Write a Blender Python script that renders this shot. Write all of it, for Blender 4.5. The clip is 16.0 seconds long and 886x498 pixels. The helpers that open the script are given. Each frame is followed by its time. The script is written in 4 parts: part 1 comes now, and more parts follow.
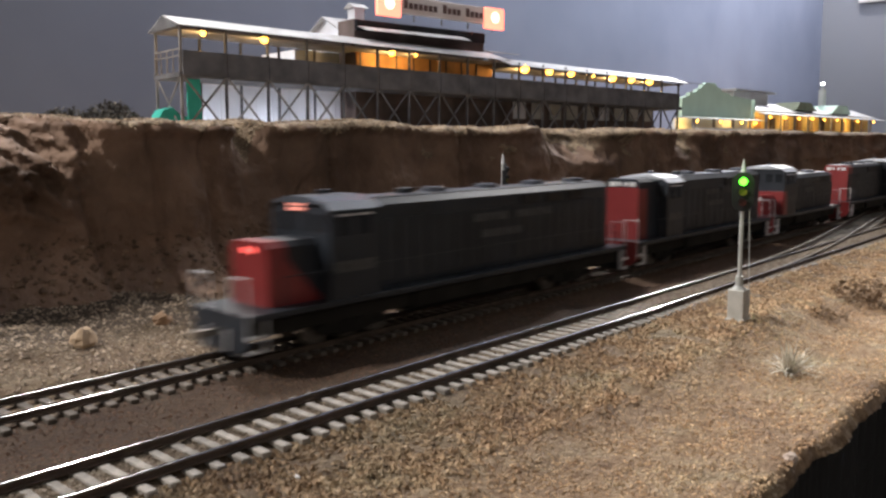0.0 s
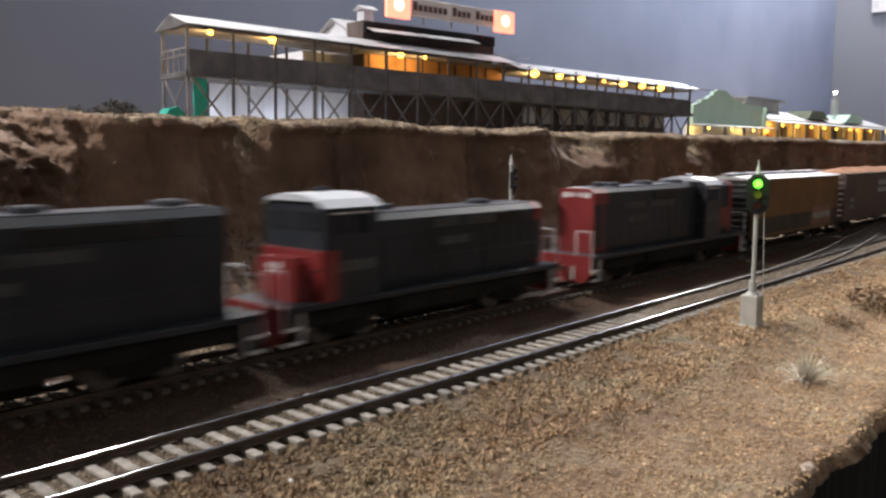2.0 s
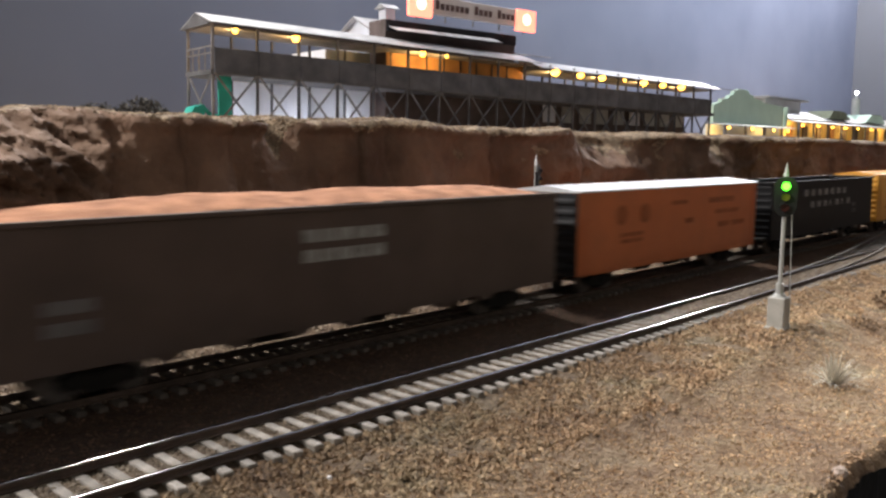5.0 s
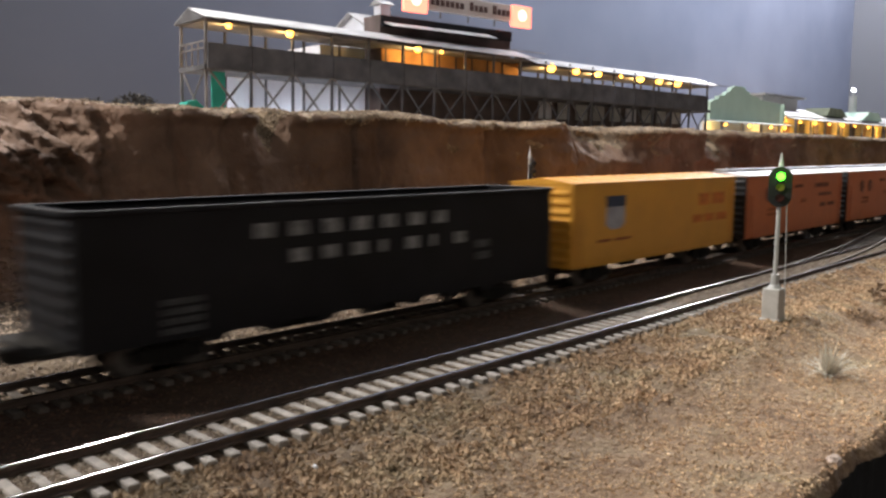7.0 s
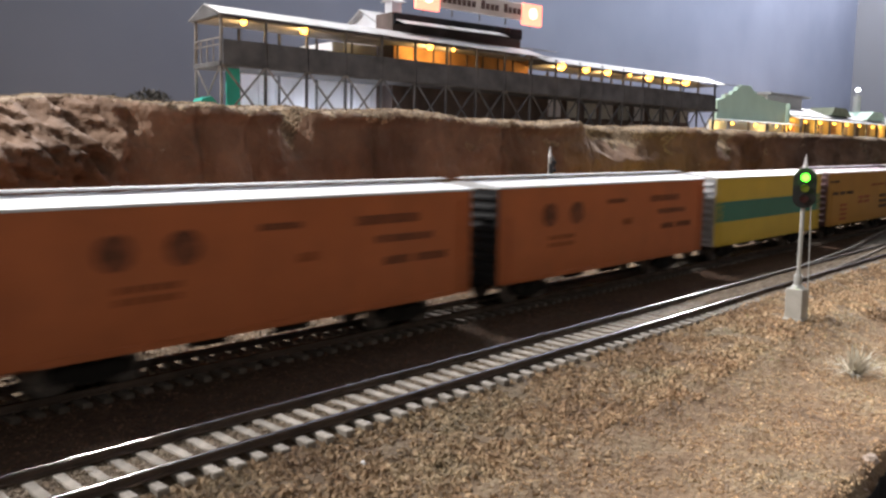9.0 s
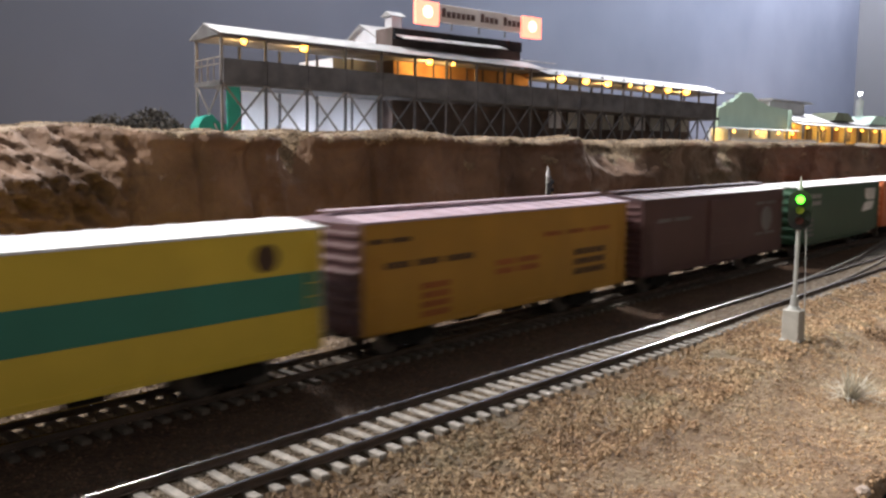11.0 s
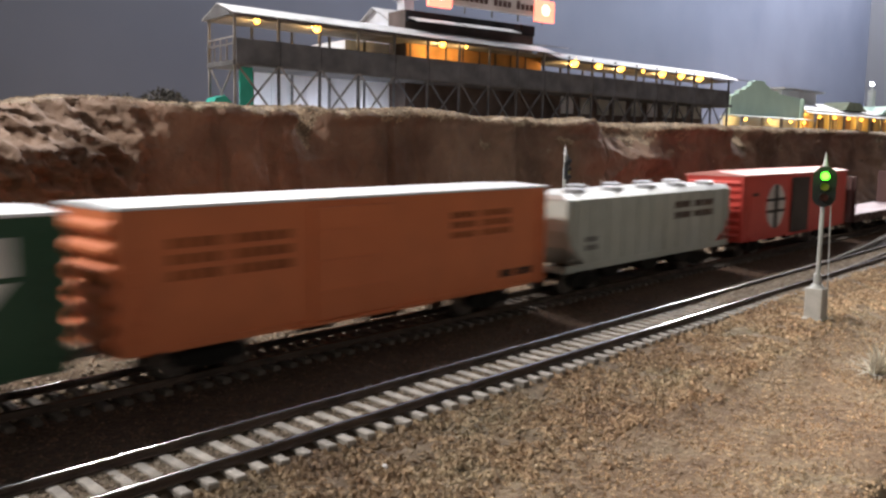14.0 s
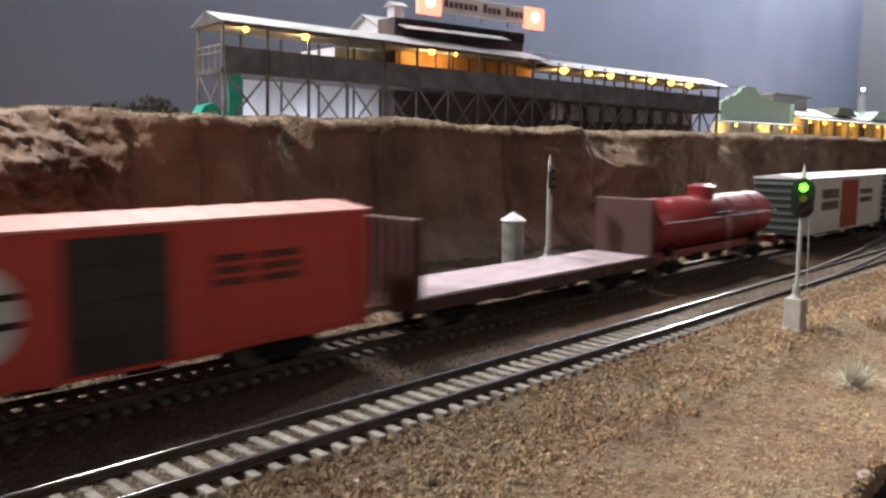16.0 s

====

(TASK PROMPT): Every line should be retyped exactly, with the pictures omitted.

(RESPONSE):
Write a Blender Python script that renders this shot. Write all of it, for Blender 4.5. The clip is 16.0 seconds long and 886x498 pixels. The helpers that open the script are given. Each frame is followed by its time. The script is written in 4 parts: part 1 comes now, and more parts follow.
0.0 s
2.0 s
5.0 s
7.0 s
9.0 s
11.0 s
14.0 s
16.0 s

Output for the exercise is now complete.